The United States agreed on Tuesday to assist Russia in selling its grain and fertilizer on the global market—a decision that was swiftly criticized in Kyiv as an unilateral concession to a long-standing Kremlin demand.
The grain deal was announced in a U.S. statement detailing negotiations with Russia regarding a U.S.-brokered framework between Russia and Ukraine aimed at expanding a limited ceasefire to include the Black Sea. The Trump administration has been pushing for a broader agreement.
In subsequent public remarks, the Kremlin stated that the grain and fertilizer agreement must also include relief from Western economic sanctions. Ukrainian President Volodymyr Zelensky said Kyiv had not been consulted on the proposal and would not support it.
“It’s a concession,” said Tymofiy Mylovanov, a former Ukrainian economy minister and head of the Kyiv School of Economics. “But [it is] unclear for what.”
Since Russia’s 2022 invasion of Ukraine, Moscow has maintained that it has faced difficulties in accessing export markets for its agricultural goods.

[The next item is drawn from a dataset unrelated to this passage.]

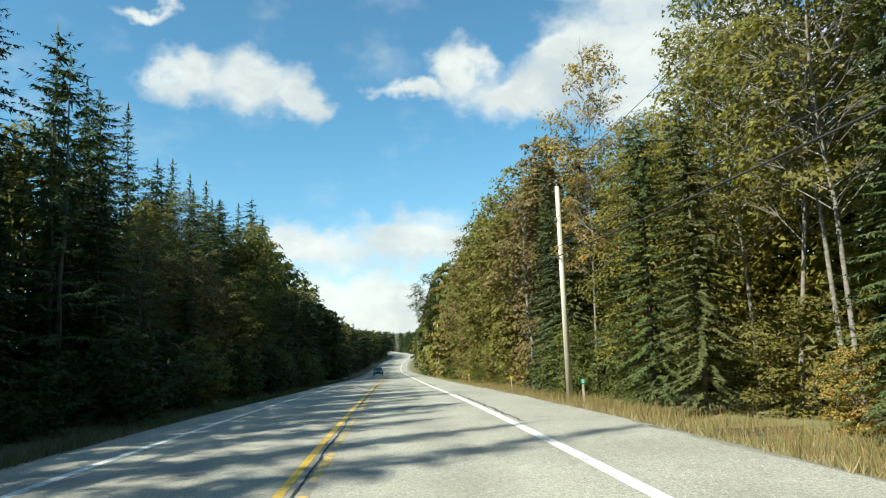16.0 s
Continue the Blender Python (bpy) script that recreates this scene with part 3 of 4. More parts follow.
# the taller trees behind the guard rail, past a low fringe
TALL_TOP = ((306, 319, 325, 332, 337, 343, 350, 357, 366, 375, 383, 388, 392, 400, 408, 415, 420, 427, 441, 468, 500, 535, 627, 800),
            (18, 17, 17.5, 18.5, 19, 15.5, 15.4, 17.6, 19.4, 19.4, 19.0, 17.5, 16.5, 18.8, 19, 18.5, 17.5, 16.5, 18, 21.5, 21, 20, 14, 13.5))
RIGHT_TOP = ((0, 80, 94, 103, 108, 124, 130, 133, 140, 155, 170, 190, 202, 216, 232, 243, 249, 256, 262, 275, 290, 312, 326, 333, 343, 354, 366, 378, 390, 400, 410, 420, 440, 470, 520, 600, 640, 800),
             (17, 17, 13, 10, 8.8, 8.8, 10.0, 14, 18, 20, 21, 17, 14, 15, 14.5, 14, 15, 14, 18, 19, 21, 20, 17, 13.5, 9.5, 13, 14.5, 17, 17.5, 16.5, 15, 18, 20, 20, 19, 15, 13.5, 13.5))


def zone(s, u):
    """What grows there: kinds and colours with their weights."""
    if s > 600:
        return (("broad", 2), ("spruce", 6)), ((DEEP, 5), (GREEN, 2))
    if u < 0:
        if s < 190:
            return (("broad", 5), ("spruce", 4), ("high", 1)), ((DEEP, 2), (GREEN, 4), (OLIVE, 5), (LIME, 2.5), (RUSSET, 0.15))
        if s < 300:
            return (("broad", 8), ("spruce", 1.5), ("high", 1)), ((GREEN, 4), (DEEP, 1), (OLIVE, 5), (LIME, 3))
        return (("broad", 2), ("spruce", 8), ("birch", 0.3)), ((OLIVE, 4), (GREEN, 3), (DEEP, 2), (BROWN, 1.0), (LIME, 1))
    if s < 100:
        return (("broad", 7), ("spruce", 1), ("birch", 1)), ((OLIVE, 4), (BROWN, 2), (RUSSET, 2), (RED, 0.8), (LIME, 1))
    if s < 128:
        return (("broad", 5), ("spruce", 3), ("birch", 1)), ((GREEN, 4), (OLIVE, 4), (LIME, 1.5))
    if s < 139:
        return (("broad", 5), ("spruce", 2), ("high", 2), ("birch", 1)), ((OLIVE, 4), (BROWN, 3), (RUSSET, 1.5), (GREEN, 1))
    if s < 200:
        return (("broad", 6), ("spruce", 4), ("high", 1)), ((GREEN, 5), (OLIVE, 4), (LIME, 1))
    if s < 248:
        return (("broad", 7), ("spruce", 2), ("birch", 1)), ((OLIVE, 4), (GREEN, 6), (LIME, 1), (ORANGE, 0.3), (RUSSET, 0.3))
    if s < 302:
        return (("broad", 8), ("spruce", 2)), ((OLIVE, 3), (GREEN, 0.8), (GOLD, 4), (ORANGE, 1.5), (LIME, 2.5))
    if s < 330:
        return (("broad", 5), ("spruce", 5)), ((OLIVE, 4), (GREEN, 4), (LIME, 2))
    if s < 388:
        return (("broad", 5), ("spruce", 4.5), ("birch", 0.7)), ((OLIVE, 4), (GREEN, 3), (LIME, 1.5))
    if 424 < s < 480:
        return (("broad", 6), ("spruce", 1.5), ("birch", 1)), ((OLIVE, 5), (BROWN, 2.5), (GREEN, 1.5))
    return (("broad", 5), ("spruce", 3), ("birch", 1)), ((OLIVE, 5), (LIME, 3), (GOLD, 0.6), (BROWN, 0.3), (GREEN, 2.5))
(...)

Western officials, however, have previously responded by stating that there were no formal sanctions on these products and that Russian exports had continued at high levels.
Agricultural experts expressed confusion over the latest proposal, noting that while a previous agreement on Black Sea shipping collapsed in 2023, both Ukraine and Russia had since found alternative methods to export their grain.
Andrey Sizov, managing director at research firm SovEcon, which monitors the Black Sea grain market, called the U.S. announcement “surprising,” noting that Russian food and fertilizer exports had reached “record highs since the war began.” SovEcon data indicated that Russian grain exports hit 71 million metric tons in the 2023-2024 season, up from 42 million in 2021-2022.
“Looks like another nod to Moscow,” Sizov wrote on X, suggesting that the move might signal the lifting of U.S. sanctions on Rosselkhozbank, a state-owned agricultural bank.
However, in a later phone call, Sizov noted that the U.S. proposal was so vague that it was “hard to know if it was an actual concession.”
He also pointed out that key elements of sanctions relief, such as reconnecting Rosselkhozbank to the Brussels-based SWIFT financial messaging system, would require cooperation from European allies.
On Tuesday, the Kremlin stated that it would only implement the agreements reached in Saudi Arabia if the West lifted “sanctions on Rosselkhozbank and other financial institutions that provide operations in international trade in food, fishery products and fertilizers.”
“This includes connecting Rosselkhozbank to SWIFT,” the Kremlin added.

Notably, the language regarding U.S. support for Russian grain exports was absent from a separate White House statement summarizing U.S. negotiations with Ukraine in Saudi Arabia. Zelensky clarified that the issue had not been discussed in those meetings and that Kyiv did not endorse it.
“We believe that would weaken our position and the sanctions regime,” Zelensky said at a news conference.
“Oral bilateral agreements can only be considered as the first step towards achieving a binding trilateral agreement,” said Nikolai Petrov, an expert at the New Eurasian Strategies Center, a think tank founded by Kremlin critic Mikhail Khodorkovsky.
The recent talks in Riyadh took place nearly two years after Moscow unilaterally withdrew from an agreement that had allowed Black Sea grain exports from Ukraine, arguing that its demands for Russian grain and fertilizer exports were not being met.
That agreement, known as the Black Sea Grain Initiative, was brokered by Turkey and the United Nations and was intended to stabilize global food prices, which had surged following Russia’s invasion of Ukraine, cutting off a key supplier from international markets.
Earlier on Tuesday, Russia’s top diplomat reaffirmed that exports via the Black Sea were a central Kremlin priority in the Riyadh discussions.
“We are for the resumption of the Black Sea initiative in some form more acceptable to all,” Foreign Minister Sergei Lavrov said on Russian state television, emphasizing the goal of making “the grain market, the fertilizer market to be predictable.”
Lavrov also stated that Moscow was concerned about food insecurity in Africa and other parts of the Global South, which, he claimed, had suffered due to “the games of the West.”
While global food prices surged in 2022 following Russia’s invasion, they have since remained significantly lower, according to U.N. data. Sizov said he doubted that the U.S. proposal would have a major impact on global prices.
“Wheat prices are already 30 percent lower than they were before the war, despite the lack of a ceasefire, lack of a grain deal,” he noted.
Daniel Fried, a retired career diplomat now affiliated with the Atlantic Council, wrote on X that the deal to facilitate Russian exports was a gain for Moscow but that, so far, there were no clear benefits for Ukraine. Russia, he added, appeared to be “slow walking” the process.